PHOENIX (CN) - A breast cancer survivor says in Federal Court that the Allergan silicone implants she received after a mastectomy gave her migraines, fungal feet and vision loss.
Nicole Weber says her cancer surgeon recommended that she discuss reconstructive surgery options with (nonparty) Dr. Bryan Gawley after undergoing a bilateral mastectomy in July 2009 at the age of 53. Weber says she had the surgery after receiving a diagnosis of zero-stage breast cancer.
Gawley told Weber that silicone implants were very safe, and "that there was a fringe group of women who were kooks that claimed they experienced problems attributable to silicone implants, but they were just kooks," according to the complaint.
Weber says Gawley was an investigator for Allergan's Breast Implant Follow-up Studies program, a 10-year study of silicone implants, and that "it was clear that Dr. Gawley's goal was to convince Ms. Weber to choose silicone implants over saline."
Allergan is the sole defendant named in Weber's complaint.
Gawley represented that there was absolutely no chance of rupture and that he had no problems with the new silicone implants in his practice," according to the complaint.
H even "related a well-rehearsed story of his one and only problem case which involved a woman who was a professional dancer who repeatedly banged her breast on the dance pole, causing her implant to explode," the complaint states.
The implication allegedly being that, "unless she was planning on taking part in that activity, there was no chance of rupture."
At a follow-up appointment about eight months after her implant surgery, Weber said she told complained to Gawley "of severe pressure and discomfort from tightening of the implants."
But Gawley allegedly told Weber that the implants were fine, and she should "simply face the reality that the implants were going to be tight."
Weber says she began experiencing significant vision loss in March 2011. By October, nearly two years after getting the implants, Weber had experienced "six weeks of daily migraines; severe lung and breathing difficulties; severe anxiety; tinnitus; severe vertigo; racing heartbeat; large red strawberries on arms and fungal feet; allergic reactions to all medications; severe chest spasms and tremors and vision loss," according to the complaint.
Weber says her migraines were so bad "that she required weekly visits to the emergency room, as well as an urgent care facility."
Gawley allegedly informed Weber on or about Oct. 5, 2011, that the implants could be causing her health problems and may need to be removed.
The Arizona Center for Advanced Medicine concluded a week later that Weber had presented a severe generalized reaction to silicone, according to the complaint.
Weber says she had the implants removed on Oct. 20, 2011, by "Dr. Lu-Jean Feng who attributed all of her problems, including her vision problems, to the implants."
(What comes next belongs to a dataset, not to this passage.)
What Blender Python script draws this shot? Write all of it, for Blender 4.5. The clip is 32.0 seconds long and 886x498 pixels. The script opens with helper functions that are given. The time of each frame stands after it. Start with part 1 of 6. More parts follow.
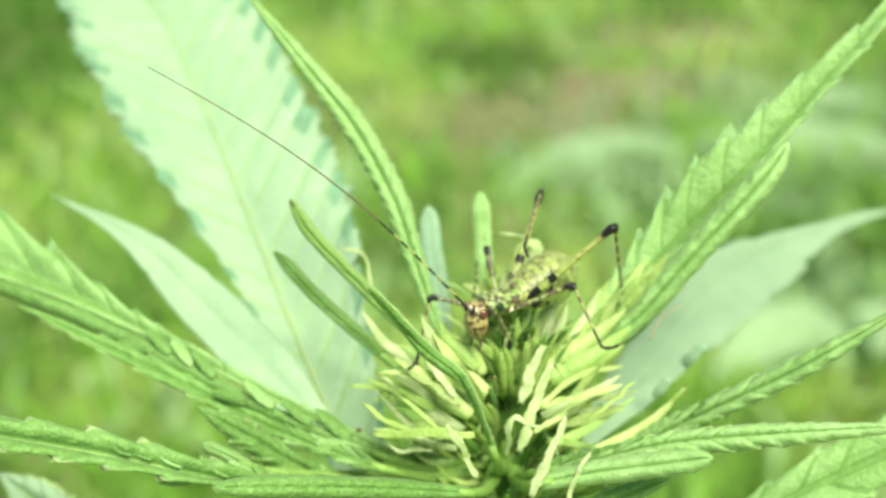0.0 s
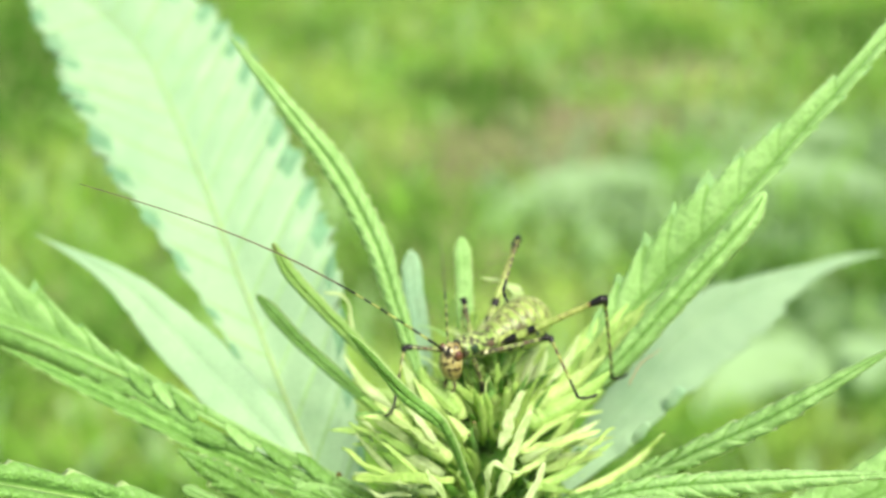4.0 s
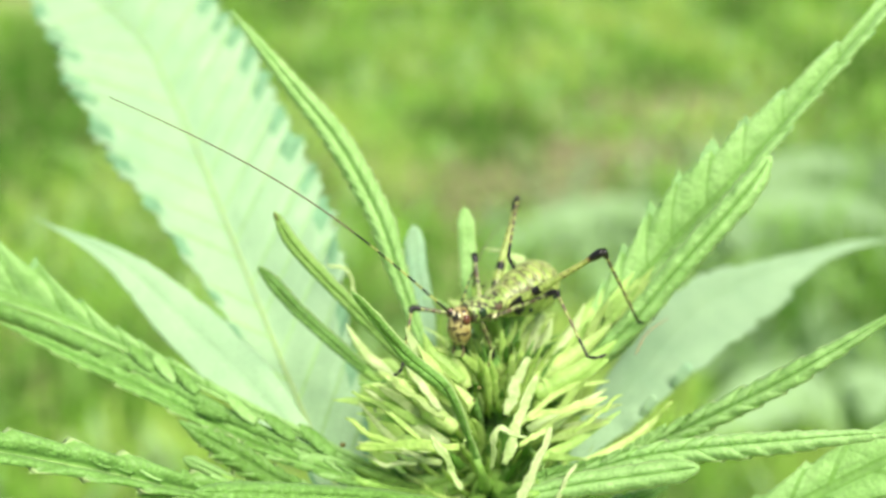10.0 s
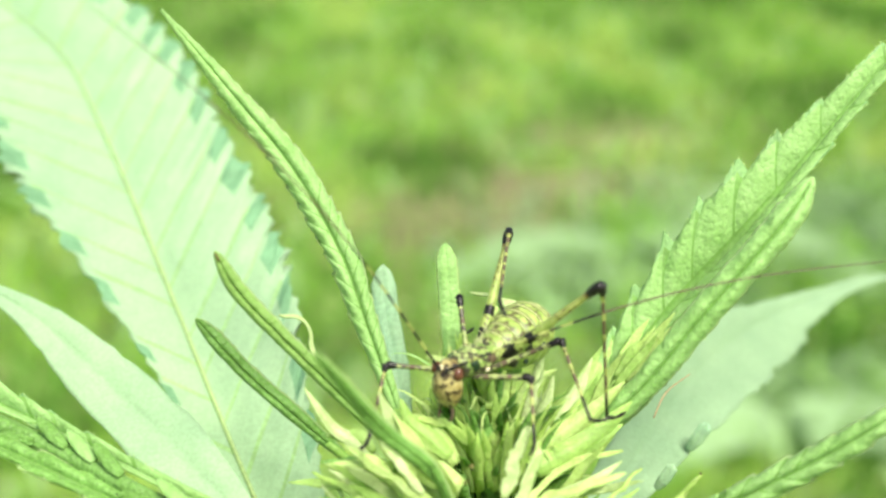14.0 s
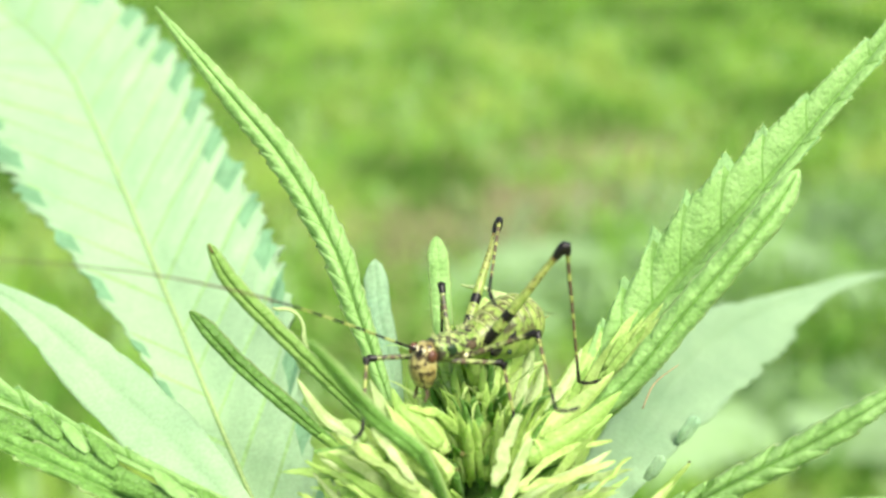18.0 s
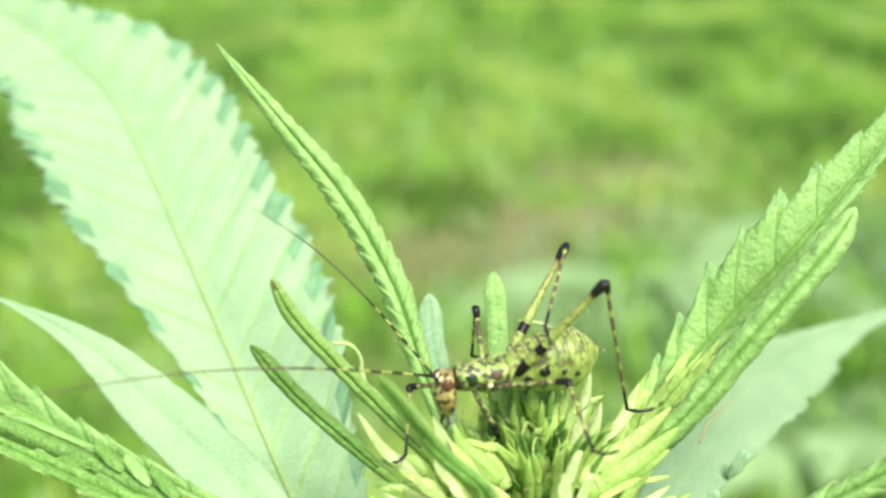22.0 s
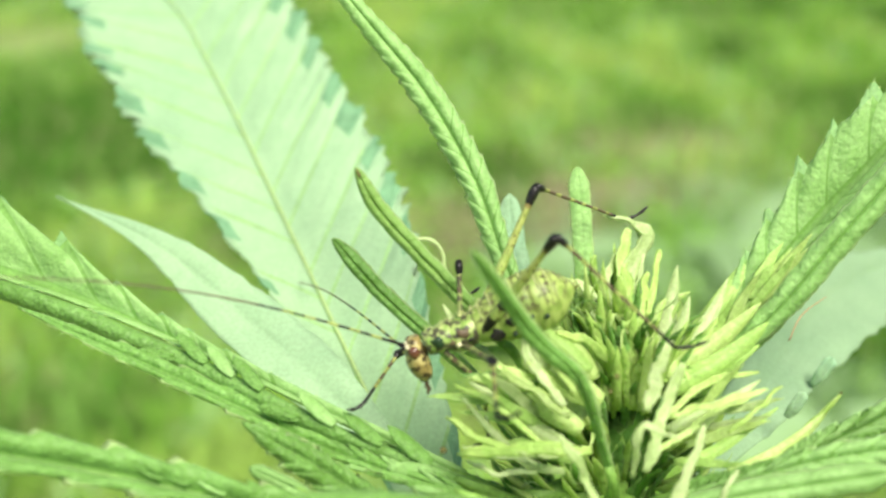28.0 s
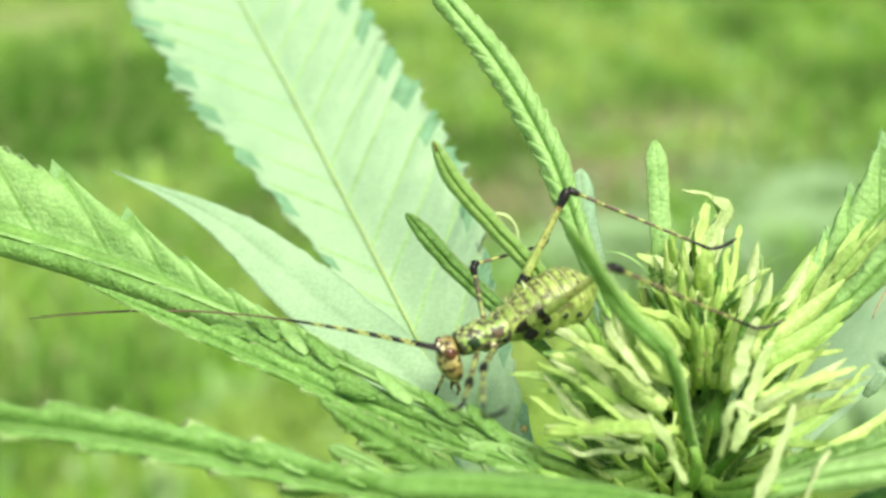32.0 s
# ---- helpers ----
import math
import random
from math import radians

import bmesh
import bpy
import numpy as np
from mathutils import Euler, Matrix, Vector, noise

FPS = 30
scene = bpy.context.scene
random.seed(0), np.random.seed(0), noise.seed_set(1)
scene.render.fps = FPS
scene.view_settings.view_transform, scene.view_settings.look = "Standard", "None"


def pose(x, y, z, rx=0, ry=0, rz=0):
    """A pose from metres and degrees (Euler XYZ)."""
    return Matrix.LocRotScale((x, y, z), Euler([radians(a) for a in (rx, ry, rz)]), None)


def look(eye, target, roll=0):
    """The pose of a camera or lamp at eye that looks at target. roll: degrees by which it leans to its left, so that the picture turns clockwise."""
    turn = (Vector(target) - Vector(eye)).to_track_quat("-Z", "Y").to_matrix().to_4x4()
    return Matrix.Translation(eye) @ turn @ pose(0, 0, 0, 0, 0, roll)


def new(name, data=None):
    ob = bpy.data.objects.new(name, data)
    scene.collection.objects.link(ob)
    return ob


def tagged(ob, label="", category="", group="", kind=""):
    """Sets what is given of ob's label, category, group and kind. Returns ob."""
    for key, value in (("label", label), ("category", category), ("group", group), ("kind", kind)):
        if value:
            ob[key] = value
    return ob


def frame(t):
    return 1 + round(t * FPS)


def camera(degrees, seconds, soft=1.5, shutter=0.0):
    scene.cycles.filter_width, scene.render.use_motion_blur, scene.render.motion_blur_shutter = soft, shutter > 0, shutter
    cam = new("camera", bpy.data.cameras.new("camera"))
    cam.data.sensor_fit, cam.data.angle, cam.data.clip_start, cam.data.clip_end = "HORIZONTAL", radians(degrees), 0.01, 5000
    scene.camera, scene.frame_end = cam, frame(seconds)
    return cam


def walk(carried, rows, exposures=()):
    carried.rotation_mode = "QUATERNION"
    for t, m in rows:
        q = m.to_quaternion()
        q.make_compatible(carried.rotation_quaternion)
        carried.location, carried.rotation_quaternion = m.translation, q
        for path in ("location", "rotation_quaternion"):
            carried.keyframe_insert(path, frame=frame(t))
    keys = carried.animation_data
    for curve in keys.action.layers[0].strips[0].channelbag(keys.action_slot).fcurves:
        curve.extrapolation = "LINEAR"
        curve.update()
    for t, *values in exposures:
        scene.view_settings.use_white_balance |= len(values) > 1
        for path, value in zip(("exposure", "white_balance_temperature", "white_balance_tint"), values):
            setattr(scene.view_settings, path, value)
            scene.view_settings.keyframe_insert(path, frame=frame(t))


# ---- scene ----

"The pathology report documented the following: associated foreign body-type multinucleated giant cells surrounding implants," according to the complaint.
Weber says she that she "gradually began to regain her health with respect to her tinnitus, chest spasms, migraines, foot funguses and anxiety" after the implants were removed.
But she says she was diagnosed this spring with autoimmune retinopathy, an inflammatory condition where a person's immune system attacks the person's vision.
Weber wants damages from Allergan for product liability and negligence. She is represented by Alan Milstein of Sherman, Silverstein, Kohl, Rose and Podolsky of Moorestown, N.J.